I get the feeling that when people remember Bob Seger these days, it's as a redneck joke. Which isn't fair to the guy. He hung out in the same circle as Mitch Ryder & the MC5 growing up in Detroit (there's even a credit for Seger on the Mc5's post-Kick Out the Jams release High Times). Lester Bangs wrote a soul-searching article of Seger's transition from rock to MOR that's in Psychotic Reactions & Carburetor Dung. And Metallica turned in a cover of "Turn the Page" for Garage Days that played up Seger's darkness.

And Seger could rock out when he wanted to. "Katmandu" is a great, hard-driving rave-up about wanting to get out of America and get away from it all, for example. And luckily, Amazon has finally given us a chance to listen to the garage-rock Seger with a 5 dollar Early Seger MP3 album.

Check it out!

Monday, February 8, 2010

I swear, this is not the All-Lost, all the time blog

even though the next post you'll see will probably be a write-up about tomorrow night's episode.

But after that, I promise to write something non-LOST related, even if it's just a long-overdue screening log. I also read Otto Friedrich's City of Nets, about Hollywood in the 1940s, and I think it has some interesting things to say about economics and entertainment. Or maybe a piece on the man-child in American comedy? And maybe some thoughts on popular genre authors and their weaknesses? I don't know.

So non-LOST fans, please stick with me. And LOST fans, you'll still have stuff to read. I might have a post comparing LOST to X-Men, a few more archival episode write-ups and a fun exercise I call Kenneth Branaugh's... LOST (look through the older blog archives and you'll see how it works).

Friday, February 5, 2010

"I'm sorry you had to see me like that": Thoughts on Lost's Season 6 premiere

Now, the problem with blogging about the premiere of Season 6 of LOST at this point is that all these smart people on the internet have commented (along with some stupid people).

For examples of stupidity, see Jack Shafer at Slate's response & Salon's write-up. I can understand the critics' not relating to the characters anymore, but not the vitriol directed at the actual narrative concept of parallel universes. Admittedly, you don't see it that much in the mainstream, but it was used in Sliding Doors for crying out loud, which is hardly art-house cinema! If TV critics have their minds blown by this idea, then that says something very sad about the poverty of imagination in television. Does Jack Shafer explode with rage when he reads Phillip K Dick or see the last scene of 25th Hour?

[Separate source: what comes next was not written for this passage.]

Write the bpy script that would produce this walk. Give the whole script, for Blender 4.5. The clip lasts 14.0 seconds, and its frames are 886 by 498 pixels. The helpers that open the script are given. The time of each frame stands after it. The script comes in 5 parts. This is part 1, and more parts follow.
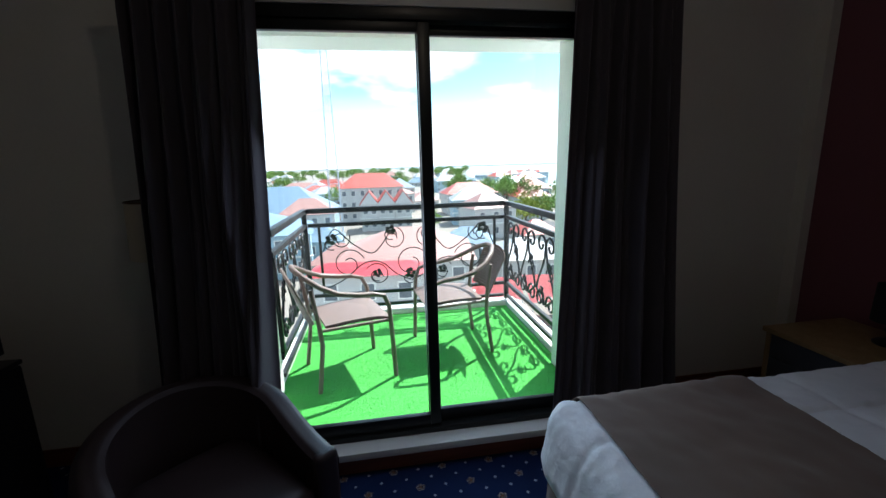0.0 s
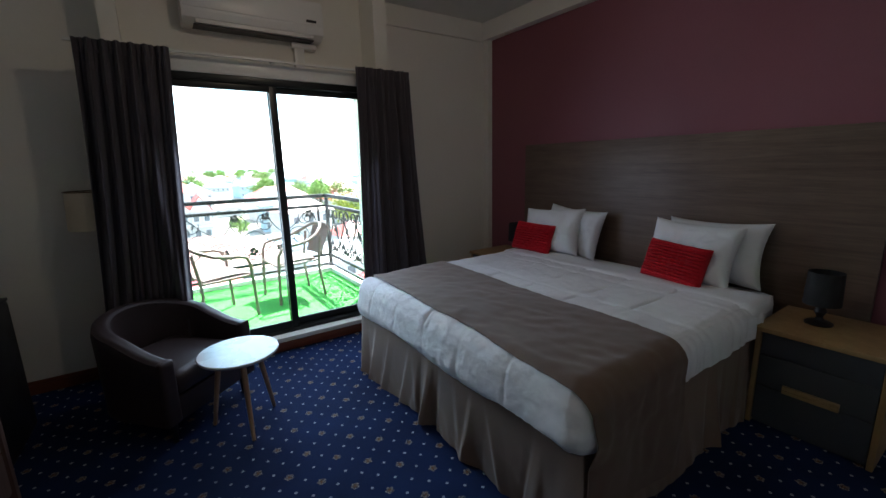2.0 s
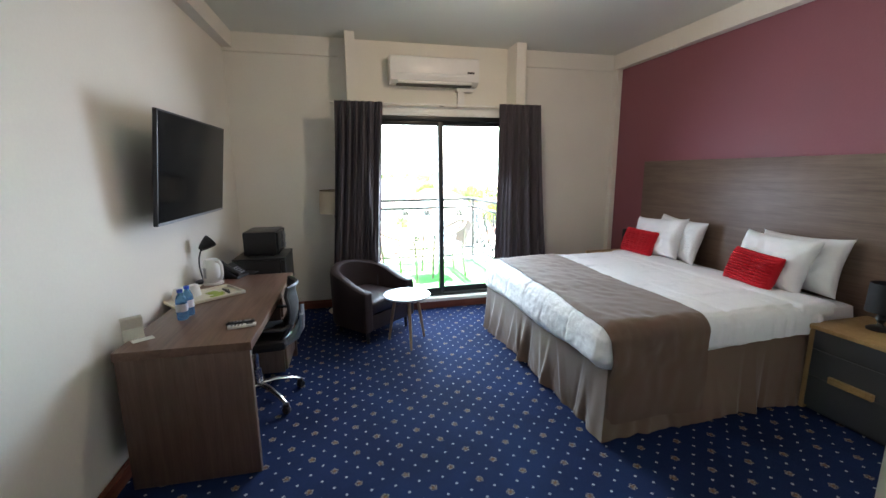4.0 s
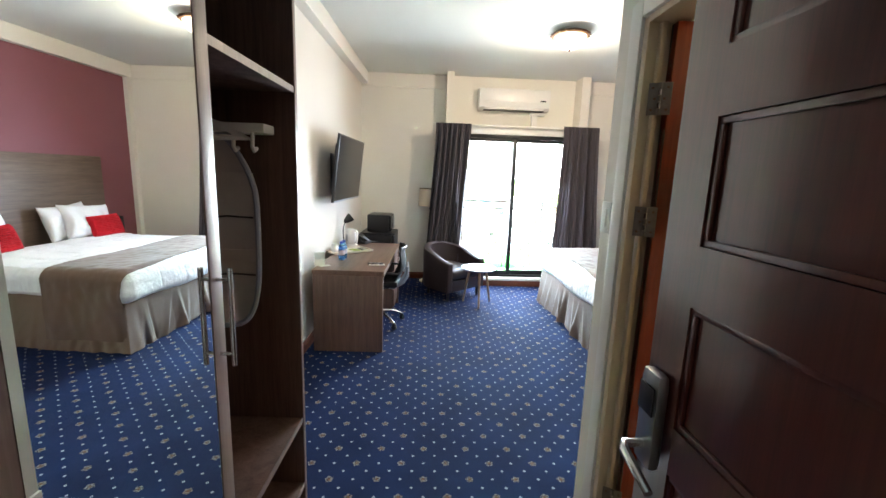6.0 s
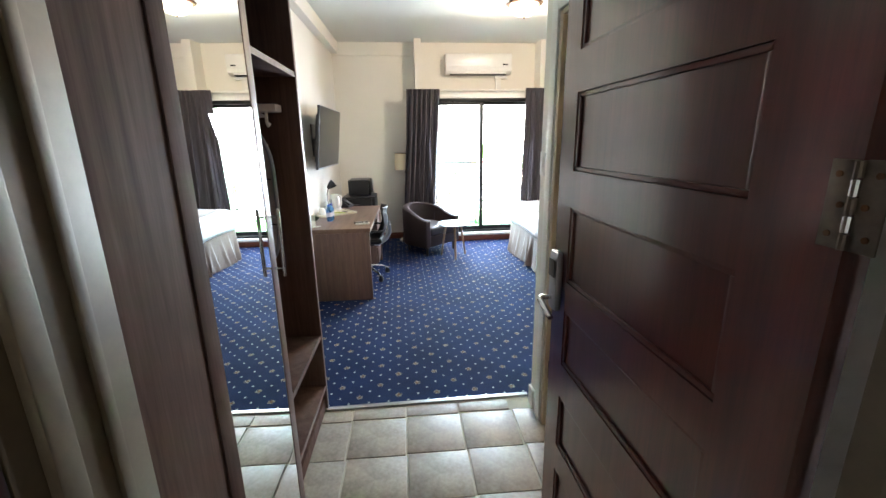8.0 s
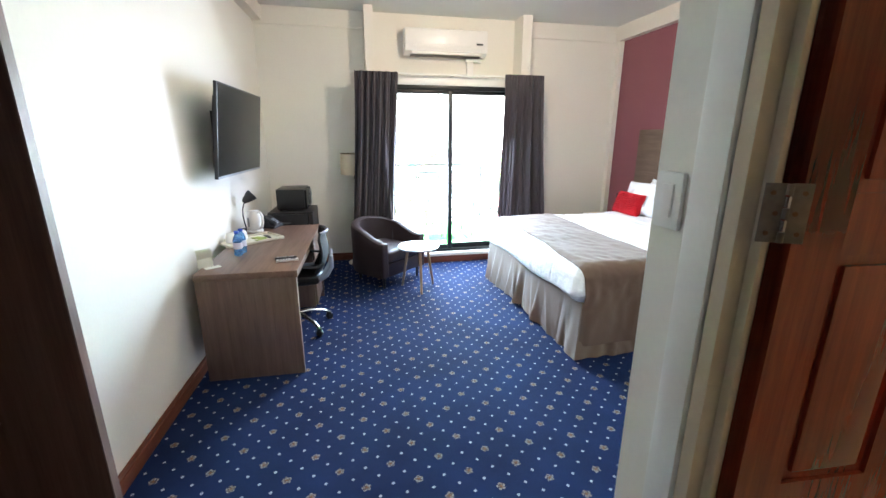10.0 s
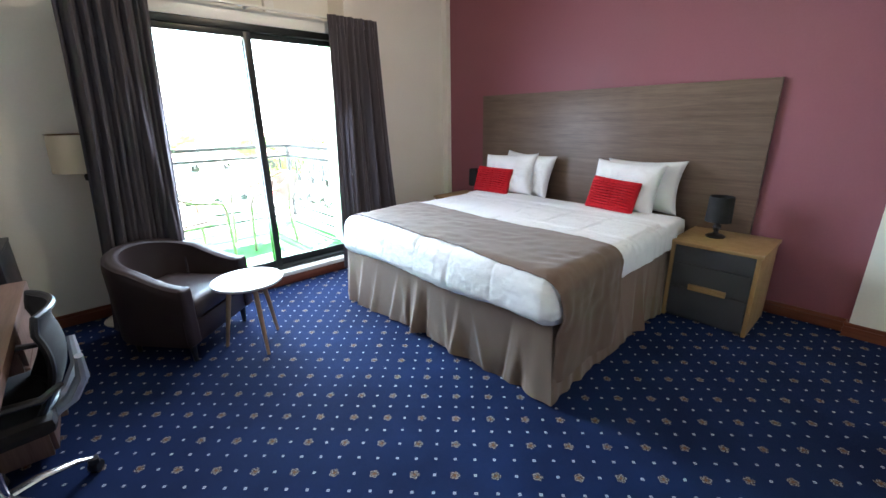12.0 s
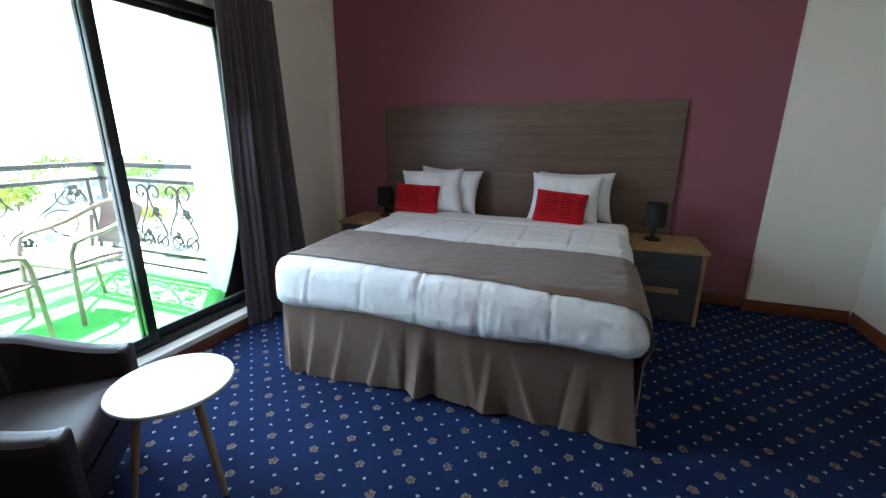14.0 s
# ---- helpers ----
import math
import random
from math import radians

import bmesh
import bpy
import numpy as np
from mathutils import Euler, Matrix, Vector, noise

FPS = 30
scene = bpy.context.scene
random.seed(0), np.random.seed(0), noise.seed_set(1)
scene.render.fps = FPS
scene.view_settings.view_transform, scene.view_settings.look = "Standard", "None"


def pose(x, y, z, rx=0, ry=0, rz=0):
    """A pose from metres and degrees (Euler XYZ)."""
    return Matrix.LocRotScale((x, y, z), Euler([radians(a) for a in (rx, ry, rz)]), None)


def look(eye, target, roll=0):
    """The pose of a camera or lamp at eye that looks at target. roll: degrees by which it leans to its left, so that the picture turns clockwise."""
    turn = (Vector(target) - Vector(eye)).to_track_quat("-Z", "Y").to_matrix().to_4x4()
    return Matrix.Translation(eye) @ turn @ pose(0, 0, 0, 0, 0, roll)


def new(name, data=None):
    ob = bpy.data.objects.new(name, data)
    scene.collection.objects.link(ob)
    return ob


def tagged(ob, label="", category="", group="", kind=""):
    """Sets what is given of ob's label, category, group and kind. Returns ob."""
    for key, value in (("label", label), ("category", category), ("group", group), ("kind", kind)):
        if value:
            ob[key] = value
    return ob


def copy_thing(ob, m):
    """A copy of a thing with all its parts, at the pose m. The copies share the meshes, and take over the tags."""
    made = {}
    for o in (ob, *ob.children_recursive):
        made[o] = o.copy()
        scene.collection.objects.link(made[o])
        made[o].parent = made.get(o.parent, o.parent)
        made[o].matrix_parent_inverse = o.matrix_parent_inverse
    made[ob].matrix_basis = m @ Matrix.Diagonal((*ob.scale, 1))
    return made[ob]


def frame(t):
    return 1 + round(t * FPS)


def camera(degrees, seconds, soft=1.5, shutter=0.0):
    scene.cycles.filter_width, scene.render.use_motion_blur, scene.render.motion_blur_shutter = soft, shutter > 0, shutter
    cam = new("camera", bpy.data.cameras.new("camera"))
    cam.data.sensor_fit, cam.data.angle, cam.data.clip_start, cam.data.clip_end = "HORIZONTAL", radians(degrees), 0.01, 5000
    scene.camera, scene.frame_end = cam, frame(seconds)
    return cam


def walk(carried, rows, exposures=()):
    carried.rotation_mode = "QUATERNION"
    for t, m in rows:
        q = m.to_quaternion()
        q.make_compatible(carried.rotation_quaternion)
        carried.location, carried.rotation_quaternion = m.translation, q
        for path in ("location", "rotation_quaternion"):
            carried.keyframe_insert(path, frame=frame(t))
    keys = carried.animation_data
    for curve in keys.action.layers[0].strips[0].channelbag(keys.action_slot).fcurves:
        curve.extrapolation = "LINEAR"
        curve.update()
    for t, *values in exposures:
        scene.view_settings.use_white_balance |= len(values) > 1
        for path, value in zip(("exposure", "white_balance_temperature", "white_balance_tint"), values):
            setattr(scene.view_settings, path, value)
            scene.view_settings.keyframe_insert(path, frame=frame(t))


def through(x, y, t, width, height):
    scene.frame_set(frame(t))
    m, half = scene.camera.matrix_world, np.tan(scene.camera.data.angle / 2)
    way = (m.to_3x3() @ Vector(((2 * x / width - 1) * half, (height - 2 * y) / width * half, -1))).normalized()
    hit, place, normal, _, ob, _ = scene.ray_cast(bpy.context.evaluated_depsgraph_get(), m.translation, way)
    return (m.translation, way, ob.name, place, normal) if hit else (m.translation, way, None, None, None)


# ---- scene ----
cam = camera(94.1, 14.0)
PATH = [
    (0, (0.648, 0.755, 1.499), (0.952, 2.69, 1.099), -1.6),
    (0.2, (0.565, 0.584, 1.504), (0.94, 2.513, 1.135), -0.8),
    (0.5, (0.521, 0.362, 1.509), (0.951, 2.288, 1.182), 1.8),
    (1, (0.415, -0.014, 1.506), (1.187, 1.806, 1.201), 2.0),
    (1.5, (0.222, -0.413, 1.514), (1.249, 1.269, 1.172), -3.1),
    (2, (0.064, -0.798, 1.506), (1.165, 0.82, 1.097), -1.4),
    (2.5, (-0.084, -1.076, 1.529), (1.092, 0.486, 1.108), -3.1),
    (3, (-0.185, -1.31, 1.567), (0.841, 0.36, 1.167), -4.4),
    (3.2, (-0.183, -1.416, 1.573), (0.697, 0.344, 1.213), -3.6),
    (5.3, (-0.276, -2.774, 1.572), (0.007, -0.834, 1.178), -0.2),
    (5.5, (-0.284, -2.908, 1.56), (-0.027, -0.957, 1.202), -0.1),
    (6, (-0.348, -3.247, 1.567), (-0.259, -1.28, 1.218), 2.0),
    (6.5, (-0.342, -3.527, 1.544), (-0.311, -1.577, 1.105), 1.7),
    (7, (-0.391, -3.828, 1.551), (-0.26, -1.875, 1.143), -0.5),
    (7.2, (-0.413, -3.923, 1.542), (-0.254, -1.978, 1.105), -0.8),
    (9.3, (-0.32, -2.962, 1.574), (-0.057, -1.052, 1.045), -0.7),
    (9.5, (-0.332, -2.796, 1.551), (-0.012, -0.886, 1.052), -0.4),
    (10, (-0.308, -2.434, 1.558), (0.1, -0.546, 1.039), 0.1),
    (10.5, (-0.347, -2.062, 1.535), (0.368, -0.271, 1.006), 0.4),
    (11, (-0.362, -1.702, 1.464), (0.539, -0.001, 0.919), 0.5),
    (11.5, (-0.372, -1.354, 1.428), (0.678, 0.25, 0.856), 0.2),
    (12, (-0.419, -0.977, 1.442), (0.867, 0.43, 0.834), -1.0),
    (12.5, (-0.438, -0.625, 1.413), (1.024, 0.608, 0.83), -0.5),
    (13, (-0.494, -0.31, 1.401), (1.152, 0.673, 0.831), -0.6),
    (13.5, (-0.554, 0.015, 1.398), (1.205, 0.803, 0.863), -0.6),
    (14, (-0.613, 0.245, 1.396), (1.189, 0.925, 0.858), 0.2),
]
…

As for me, I wasn't bothered by the parallel reality storyline. Personally, the narrative that grabbed me was the one in 2007 on the Island, but it was nice to revisit with some of the cast members lost in previous seasons and get gentler moments with even the current cast members. There was something strangely moving about seeing Locke & Jack actually connect, after seasons of seeing them argue & both move in douche-ier directions.

And while I don't agree with "Darlton"'s claims that this new season is accessible, I can see what they're getting at. In one timeline, you've got all the sort of sci-fi/fantasy/mystery elements that get the theorists & wonks going. In the other, you've got a return to the character-based soap-opera of the first season and a half.

Of course, each timeline contains both those elements to some extent. But if you hate all the Dharma Initiative/Others stuff, you can enjoy Jack-and-Locke daddy issue theatre!

But I enjoyed both. And it was interesting how the two contrasted. For some reason, the 2004 timeline felt desaturated & washed out, while life itself had a sordid quality. As much as the character of Kate still annoys me, the change from selfish fugitive (who takes a pregnant woman hostage) to take-charge adventurer was a change for the better. The same with Charlie's growth from self-destructive addict to brave martyr. I think you can argue both sides of these people are inter-related (in both realities, Charlie searches out death, but at least in the 2007 reality, he died for something worthwhile), but they show growth.

Wrapping this up now, so onto my comments:

  • Love Flocke/Smokey. Terry O'Quinn certainly gets his fair amount of show-off time, but his delivery of "I'm disappointed in all of you" hits several notes at once (sincere disappointment, anger, parental condescension) that most actors would be hard-pressed to match.
  • I'm starting to feel like the writers don't know what to do with Sun & Lapidus anymore. It's especially disappointing with Sun, who is probably one of the most complex characters in the show, but she keeps on getting dragged along in other peoples' schemes. My disappointment with Lapidus' treatment is more at the waste of Jeff Fahey's considerable talents.
  • Woohoo! John Hawkes! I thought he looked familiar, but it's to his credit that I couldn't place him as Sol Starr, who is not that different a character, but is expressed in such a different way.
  • I think the writers have a plan with Man-in-Black & Jacob, but I'm still not completely sure how the survivors' experiences have been shaped by both. I'm guessing all the ghosts have been agents of MIB, except a good portion of their advice has been benign. Whereas Jacob seems friendlier, but some of his assistance in the real world (saving Sayid but not his wife, encouraging Sawyer's hunger for revenge) actually has a darker tone. And why is Smokey active in the Outer Temple when the people of the Inner Temple want to & know how to keep him out?
  • Also, what is the relationship between the Dharmaville Others & the Temple Others? Cindy, Zach & Emma were with both, but Alex didn't know about the Temple. Why has Richard's group been camping out in the woods for three years (since they clearly didn't return to Dharmaville) when they could be at the Temple?
  • I think criticism of the Oceanic survivor's Jughead plan as selfish is a little harsh. Short-sighted, yes, but bombs don't SINK islands. Also, it's not just that Jack/Kate & Sawyer/Juliet are unhappy. Almost everyone that crashed with them is now dead, as are Faraday & Charlotte & almost all the other Freighties. Plus Rousseau, Alex, Nadia, a large portion of the Others & at least a few of the passengers of Ajira 316 (though that last group the 1977 people didn't know much about). In the face of that, it is hard to remember how the Island has positively effected them.